Direction ▸ Quote exactly, and only, the lines from the one with "Continue the Blender" through the end of the listing.

Data segment ▸
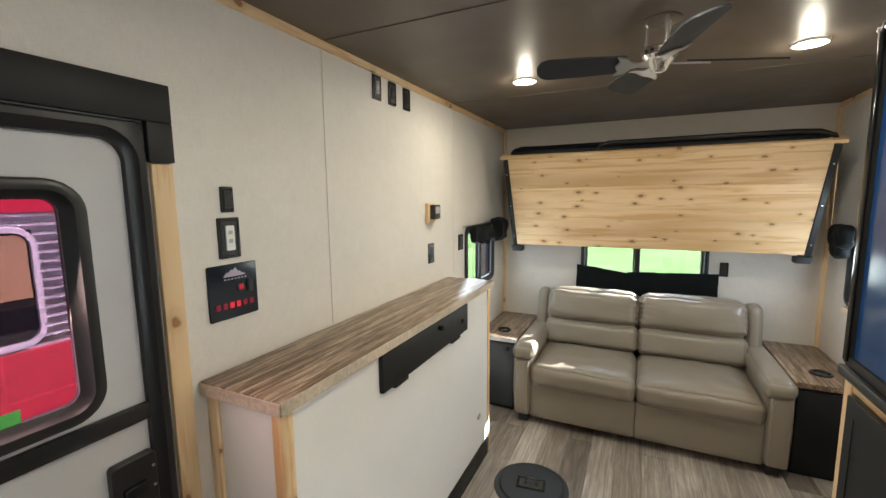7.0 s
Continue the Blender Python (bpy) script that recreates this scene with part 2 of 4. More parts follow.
black_gloss = plain("black_gloss", (0.010, 0.011, 0.012), 0.14, vary=0.1, grain=200, relief=0.02)
black_metal = plain("black_metal", (0.016, 0.017, 0.019), 0.33, 0.3, vary=0.15, grain=200, relief=0.05)
hatch_black = plain("hatch_cover", (0.022, 0.027, 0.034), 0.50, vary=0.18, grain=150, relief=0.12, spec=0.4)
grille_dark = plain("grille_shade", (0.30, 0.31, 0.32), 0.7)
recess_brown = plain("recess_floor", (0.026, 0.024, 0.020), 0.40, vary=0.3, grain=120)
rubber = plain("hatch_plastic", (0.034, 0.040, 0.047), 0.46, vary=0.18, grain=150, relief=0.12)
black_cloth = fabric("black_cloth", (0.005, 0.007, 0.008), crumple=0.4)
mattress_cloth = fabric("mattress_cover", (0.0060, 0.0072, 0.0105), 0.50, 0.0, 0.18, 0.8)
blue_film = plain("blue_film", (0.014, 0.055, 0.165), 0.16, vary=0.10, grain=12, relief=0.03)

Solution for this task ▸
Continue the Blender Python (bpy) script that recreates this scene with part 2 of 4. More parts follow.
black_gloss = plain("black_gloss", (0.010, 0.011, 0.012), 0.14, vary=0.1, grain=200, relief=0.02)
black_metal = plain("black_metal", (0.016, 0.017, 0.019), 0.33, 0.3, vary=0.15, grain=200, relief=0.05)
hatch_black = plain("hatch_cover", (0.022, 0.027, 0.034), 0.50, vary=0.18, grain=150, relief=0.12, spec=0.4)
grille_dark = plain("grille_shade", (0.30, 0.31, 0.32), 0.7)
recess_brown = plain("recess_floor", (0.026, 0.024, 0.020), 0.40, vary=0.3, grain=120)
rubber = plain("hatch_plastic", (0.034, 0.040, 0.047), 0.46, vary=0.18, grain=150, relief=0.12)
black_cloth = fabric("black_cloth", (0.005, 0.007, 0.008), crumple=0.4)
mattress_cloth = fabric("mattress_cover", (0.0060, 0.0072, 0.0105), 0.50, 0.0, 0.18, 0.8)
blue_film = plain("blue_film", (0.014, 0.055, 0.165), 0.16, vary=0.10, grain=12, relief=0.03)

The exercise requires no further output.